Exercise description
Within the records below, find each line that holds the string "Continue", then copy it.
-- start Provided data --
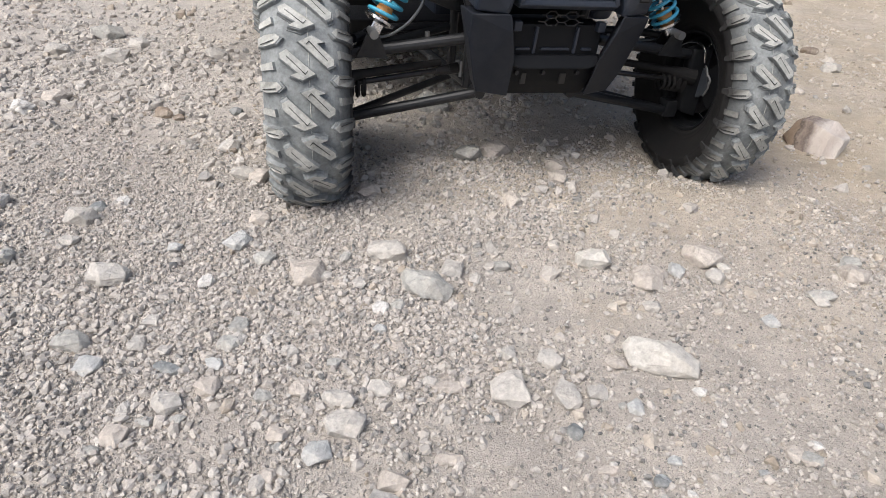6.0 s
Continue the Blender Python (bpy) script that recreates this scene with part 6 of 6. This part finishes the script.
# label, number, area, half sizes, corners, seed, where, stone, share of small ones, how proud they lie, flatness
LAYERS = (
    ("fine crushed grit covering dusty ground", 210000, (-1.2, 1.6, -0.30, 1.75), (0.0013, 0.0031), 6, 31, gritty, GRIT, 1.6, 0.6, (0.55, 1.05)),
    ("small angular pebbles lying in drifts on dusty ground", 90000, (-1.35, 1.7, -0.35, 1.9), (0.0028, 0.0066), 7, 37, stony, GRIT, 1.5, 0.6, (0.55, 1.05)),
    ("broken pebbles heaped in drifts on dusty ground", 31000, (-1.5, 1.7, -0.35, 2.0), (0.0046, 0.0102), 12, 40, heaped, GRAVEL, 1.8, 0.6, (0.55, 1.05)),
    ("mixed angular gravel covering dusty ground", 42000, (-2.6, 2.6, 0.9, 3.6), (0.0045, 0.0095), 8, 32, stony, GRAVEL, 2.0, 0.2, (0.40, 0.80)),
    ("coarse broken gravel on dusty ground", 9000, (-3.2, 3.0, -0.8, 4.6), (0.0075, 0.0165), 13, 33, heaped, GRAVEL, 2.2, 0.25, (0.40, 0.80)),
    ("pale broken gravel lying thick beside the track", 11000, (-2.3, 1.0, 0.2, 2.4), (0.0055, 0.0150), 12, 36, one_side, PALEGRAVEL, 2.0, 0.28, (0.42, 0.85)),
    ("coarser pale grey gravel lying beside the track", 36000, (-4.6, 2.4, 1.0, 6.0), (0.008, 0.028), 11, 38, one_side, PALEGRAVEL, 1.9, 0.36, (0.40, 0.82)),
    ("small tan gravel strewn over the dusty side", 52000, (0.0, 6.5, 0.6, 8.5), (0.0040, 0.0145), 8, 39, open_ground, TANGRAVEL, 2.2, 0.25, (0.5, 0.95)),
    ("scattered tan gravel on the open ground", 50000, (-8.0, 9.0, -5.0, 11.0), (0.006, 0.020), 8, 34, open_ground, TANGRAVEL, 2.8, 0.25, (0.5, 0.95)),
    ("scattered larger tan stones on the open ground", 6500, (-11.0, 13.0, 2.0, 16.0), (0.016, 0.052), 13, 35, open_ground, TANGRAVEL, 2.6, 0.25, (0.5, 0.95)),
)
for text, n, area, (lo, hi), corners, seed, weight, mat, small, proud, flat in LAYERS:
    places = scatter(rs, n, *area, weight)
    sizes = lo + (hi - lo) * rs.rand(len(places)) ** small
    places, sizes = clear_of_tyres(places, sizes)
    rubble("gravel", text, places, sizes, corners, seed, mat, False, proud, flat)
-- end Provided data --
-- start Provided data --
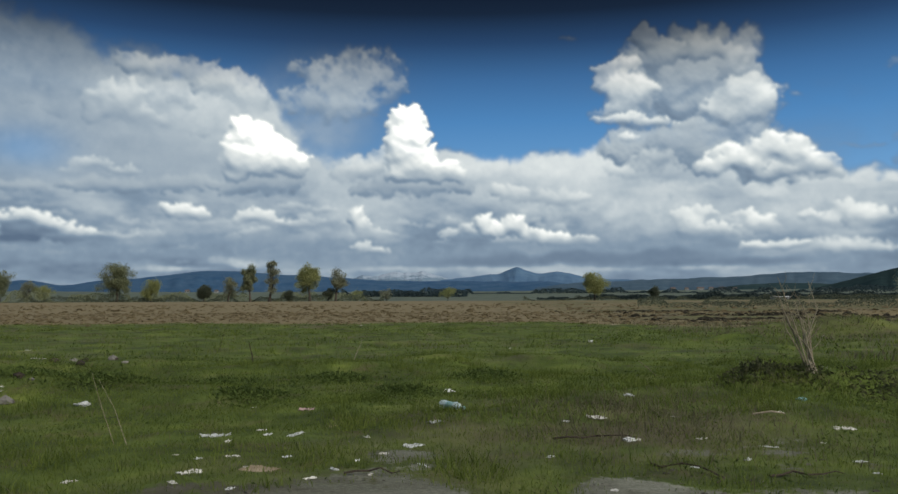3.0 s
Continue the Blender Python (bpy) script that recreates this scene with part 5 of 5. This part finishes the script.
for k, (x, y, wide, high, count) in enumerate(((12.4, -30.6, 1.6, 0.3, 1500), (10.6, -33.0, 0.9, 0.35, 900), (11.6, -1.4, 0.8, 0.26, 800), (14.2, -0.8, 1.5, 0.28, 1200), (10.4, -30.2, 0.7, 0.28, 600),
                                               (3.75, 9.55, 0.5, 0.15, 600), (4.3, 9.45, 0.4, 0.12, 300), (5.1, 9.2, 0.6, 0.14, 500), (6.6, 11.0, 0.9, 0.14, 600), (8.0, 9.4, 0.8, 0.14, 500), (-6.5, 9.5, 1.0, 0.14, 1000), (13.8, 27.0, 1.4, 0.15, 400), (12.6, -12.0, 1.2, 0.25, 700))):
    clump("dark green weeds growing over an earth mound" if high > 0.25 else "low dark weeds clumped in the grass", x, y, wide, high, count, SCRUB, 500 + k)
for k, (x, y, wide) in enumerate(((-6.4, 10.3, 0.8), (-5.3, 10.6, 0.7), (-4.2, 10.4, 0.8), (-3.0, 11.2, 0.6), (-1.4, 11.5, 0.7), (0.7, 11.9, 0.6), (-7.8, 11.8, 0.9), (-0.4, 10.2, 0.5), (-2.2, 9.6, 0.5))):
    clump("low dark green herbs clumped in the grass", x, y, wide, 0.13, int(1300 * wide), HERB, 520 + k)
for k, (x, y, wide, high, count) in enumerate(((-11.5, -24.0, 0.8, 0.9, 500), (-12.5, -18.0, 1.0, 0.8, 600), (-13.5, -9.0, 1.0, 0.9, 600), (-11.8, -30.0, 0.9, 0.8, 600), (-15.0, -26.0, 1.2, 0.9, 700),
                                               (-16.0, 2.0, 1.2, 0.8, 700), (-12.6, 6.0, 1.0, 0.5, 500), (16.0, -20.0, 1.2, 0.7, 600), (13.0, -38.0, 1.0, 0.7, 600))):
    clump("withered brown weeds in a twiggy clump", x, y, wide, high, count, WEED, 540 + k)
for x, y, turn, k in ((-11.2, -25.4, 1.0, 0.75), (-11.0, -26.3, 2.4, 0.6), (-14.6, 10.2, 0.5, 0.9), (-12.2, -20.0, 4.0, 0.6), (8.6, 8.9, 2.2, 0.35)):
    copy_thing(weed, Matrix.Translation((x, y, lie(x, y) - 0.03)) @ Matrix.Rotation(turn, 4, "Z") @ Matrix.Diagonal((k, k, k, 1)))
-- end Provided data --
Correct result
Continue the Blender Python (bpy) script that recreates this scene with part 6 of 6. This part finishes the script.
Continue the Blender Python (bpy) script that recreates this scene with part 5 of 5. This part finishes the script.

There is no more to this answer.